■ **Exercise**
Return all the data below as it stands, minus the pictures.

--------------------

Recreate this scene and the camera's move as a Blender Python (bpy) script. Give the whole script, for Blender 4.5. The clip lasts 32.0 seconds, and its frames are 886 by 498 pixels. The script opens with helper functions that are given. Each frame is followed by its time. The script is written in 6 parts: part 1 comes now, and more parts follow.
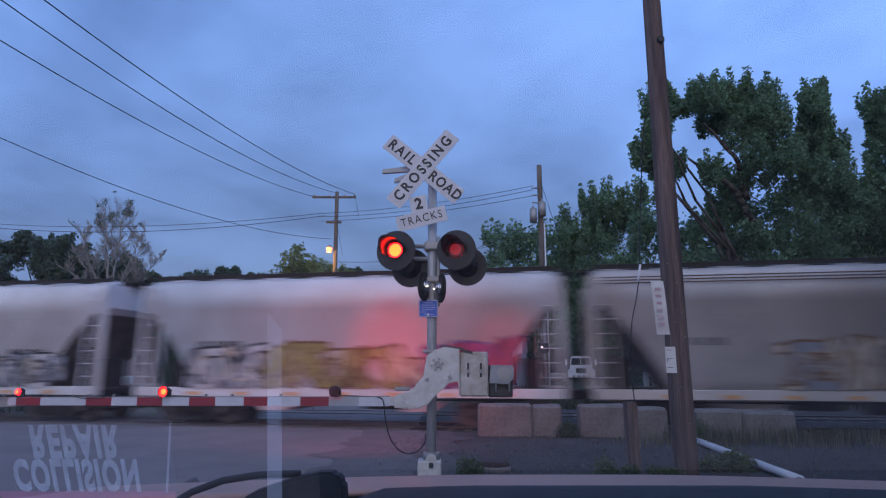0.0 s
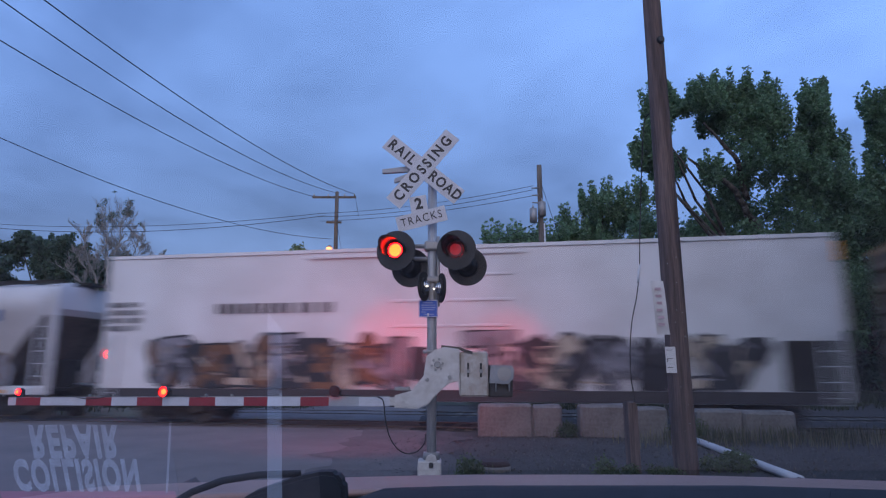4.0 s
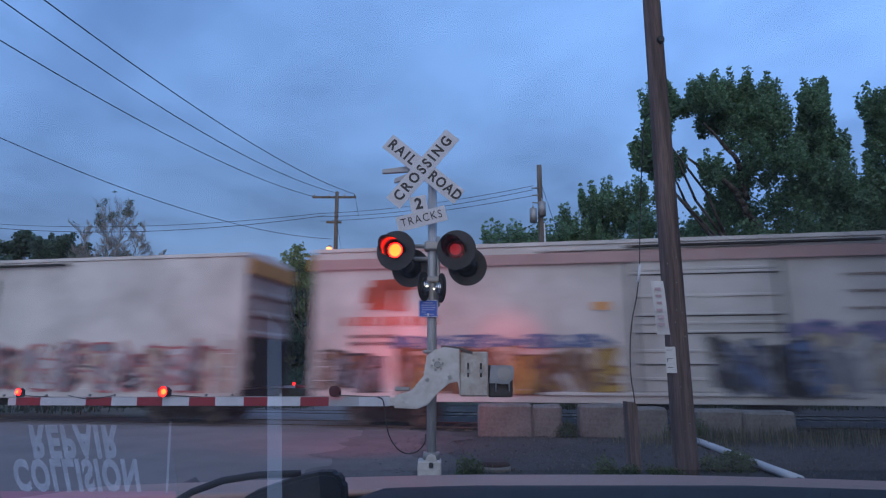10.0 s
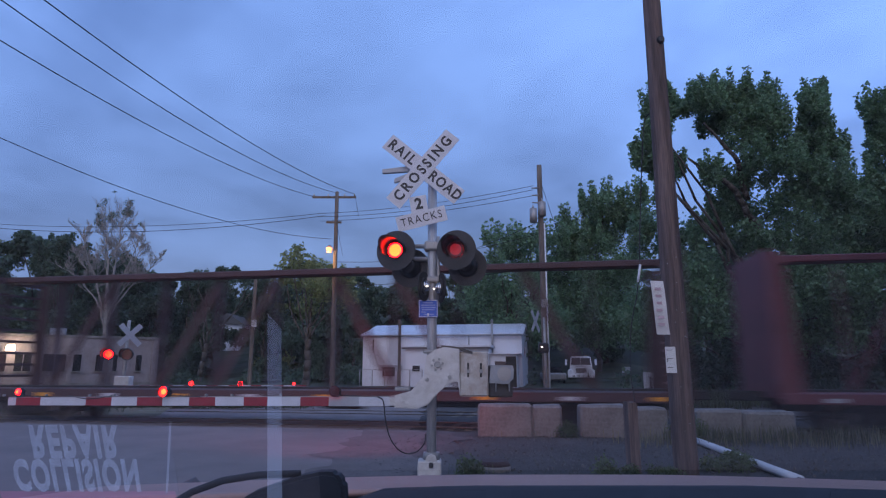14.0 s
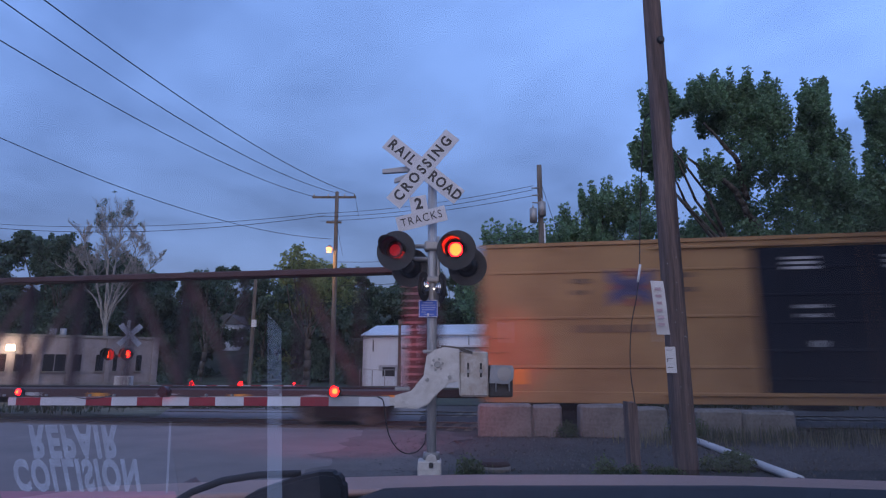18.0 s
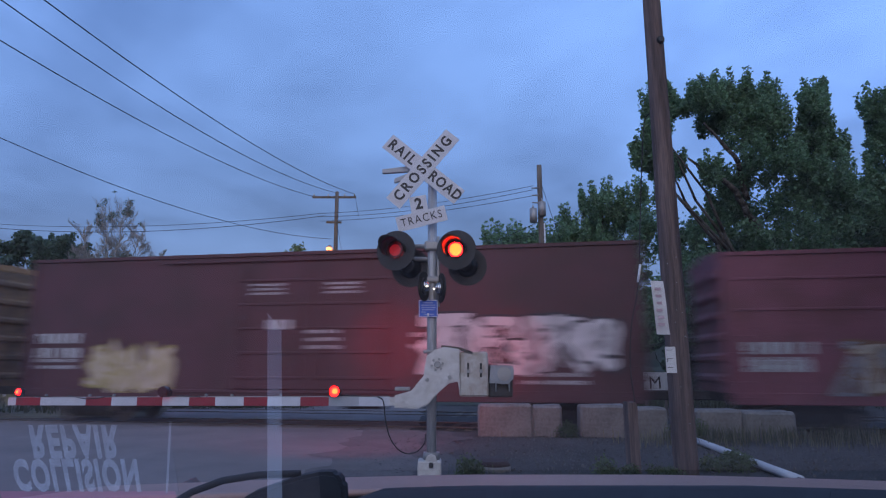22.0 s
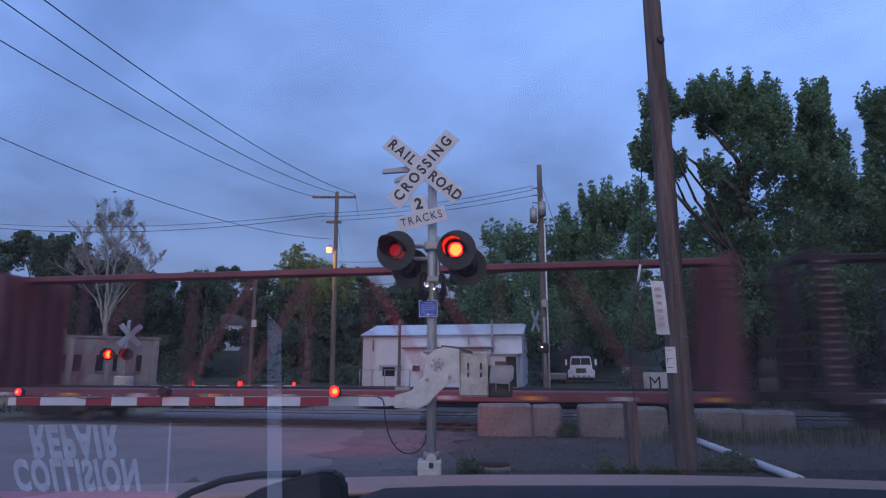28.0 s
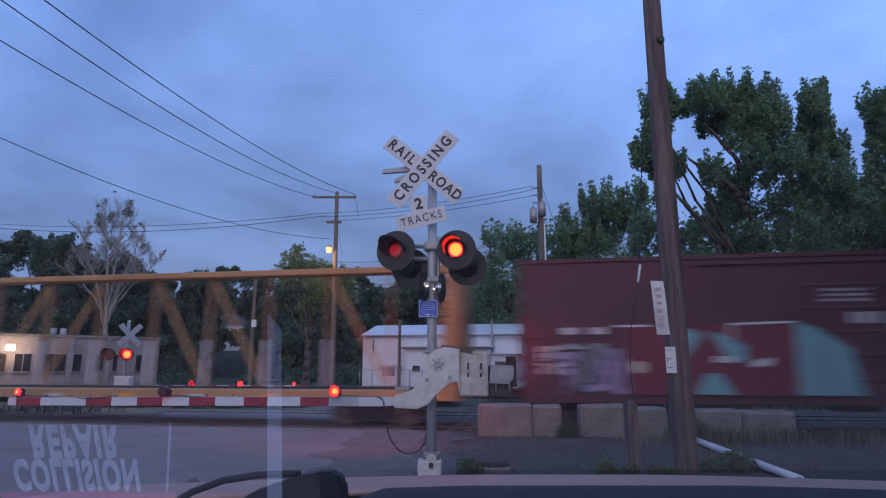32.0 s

--------------------

■ **Answer to this task**
Recreate this scene and the camera's move as a Blender Python (bpy) script. Give the whole script, for Blender 4.5. The clip lasts 32.0 seconds, and its frames are 886 by 498 pixels. The script opens with helper functions that are given. Each frame is followed by its time. The script is written in 6 parts: part 1 comes now, and more parts follow.
0.0 s
4.0 s
10.0 s
14.0 s
18.0 s
22.0 s
28.0 s
32.0 s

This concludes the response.